Leaving out every picture, quote the data below exactly as it appears.

--- DATASET CONTENT ---

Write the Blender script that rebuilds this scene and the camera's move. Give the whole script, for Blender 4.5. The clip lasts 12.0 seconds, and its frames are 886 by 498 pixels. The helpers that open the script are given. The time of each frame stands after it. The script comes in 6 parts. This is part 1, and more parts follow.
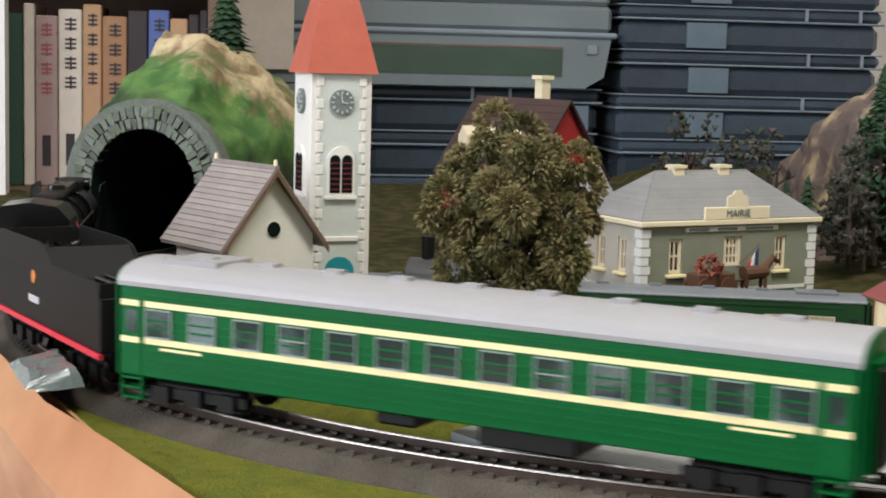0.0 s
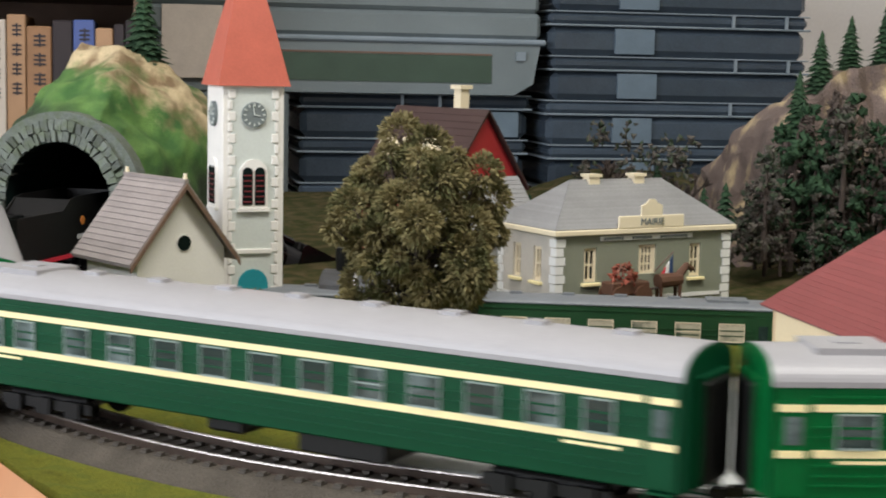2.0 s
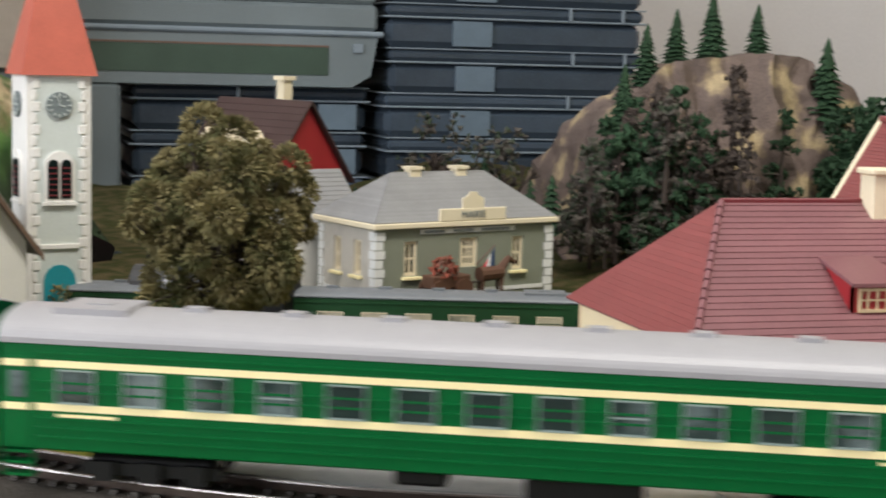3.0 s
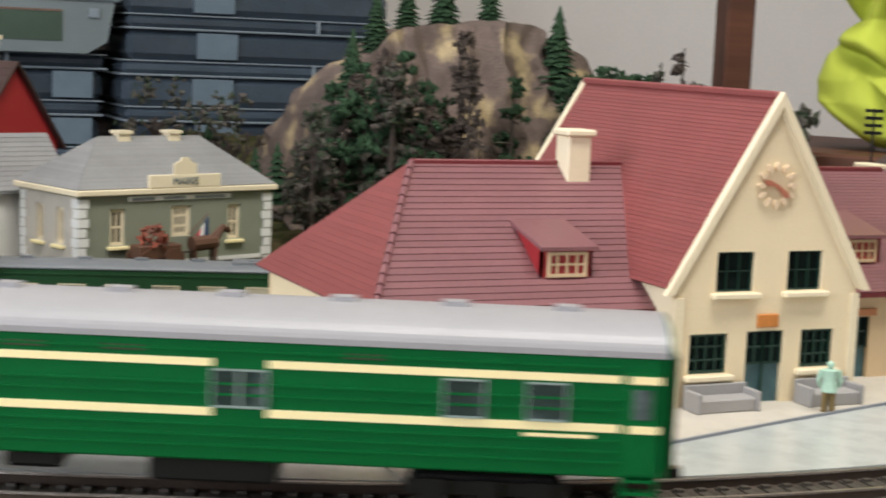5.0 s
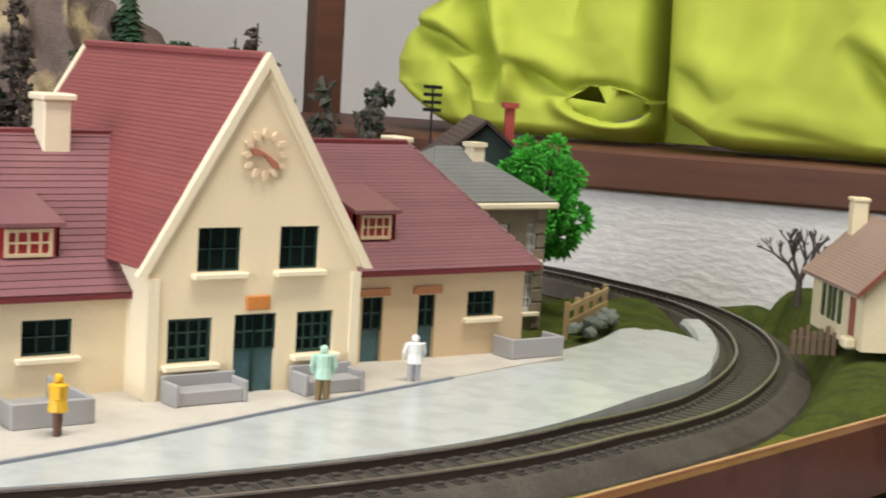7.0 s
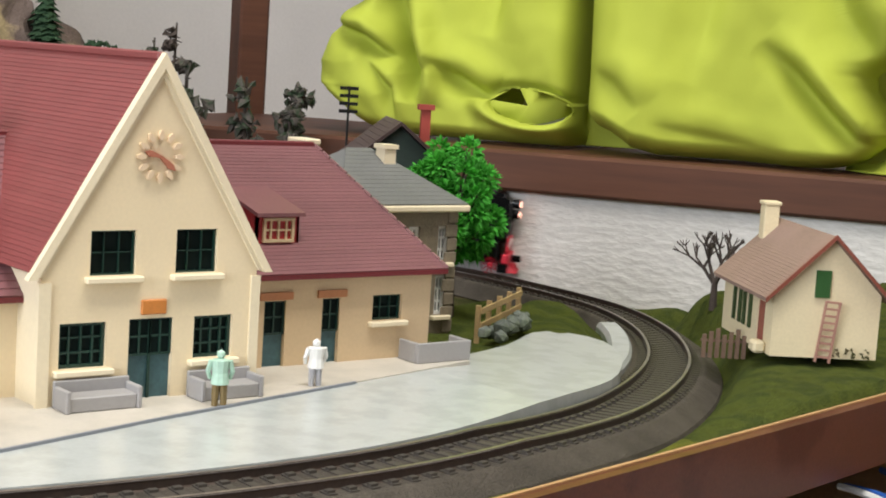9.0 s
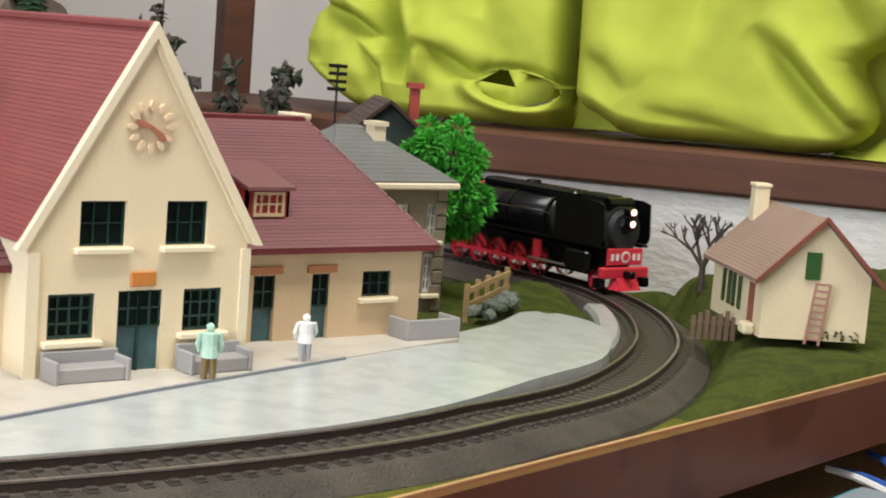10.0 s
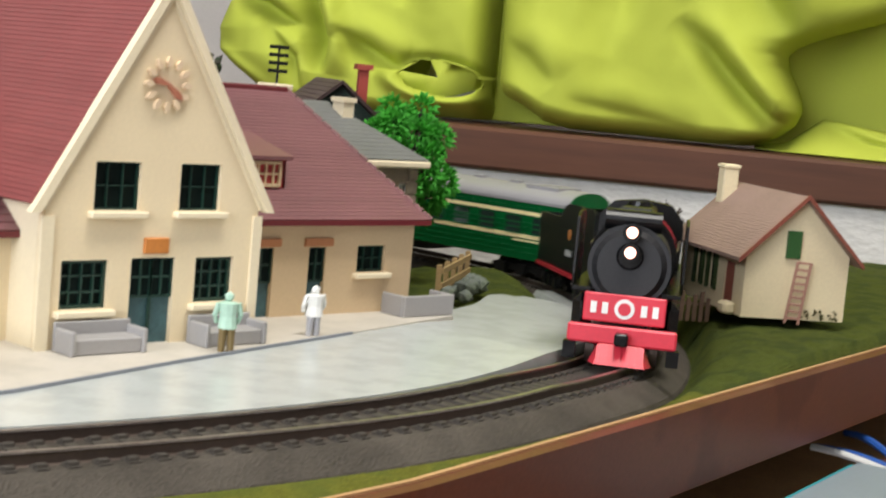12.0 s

---

◆ **TASK RESULT**
Write the Blender script that rebuilds this scene and the camera's move. Give the whole script, for Blender 4.5. The clip lasts 12.0 seconds, and its frames are 886 by 498 pixels. The helpers that open the script are given. The time of each frame stands after it. The script comes in 6 parts. This is part 1, and more parts follow.
0.0 s
2.0 s
3.0 s
5.0 s
7.0 s
9.0 s
10.0 s
12.0 s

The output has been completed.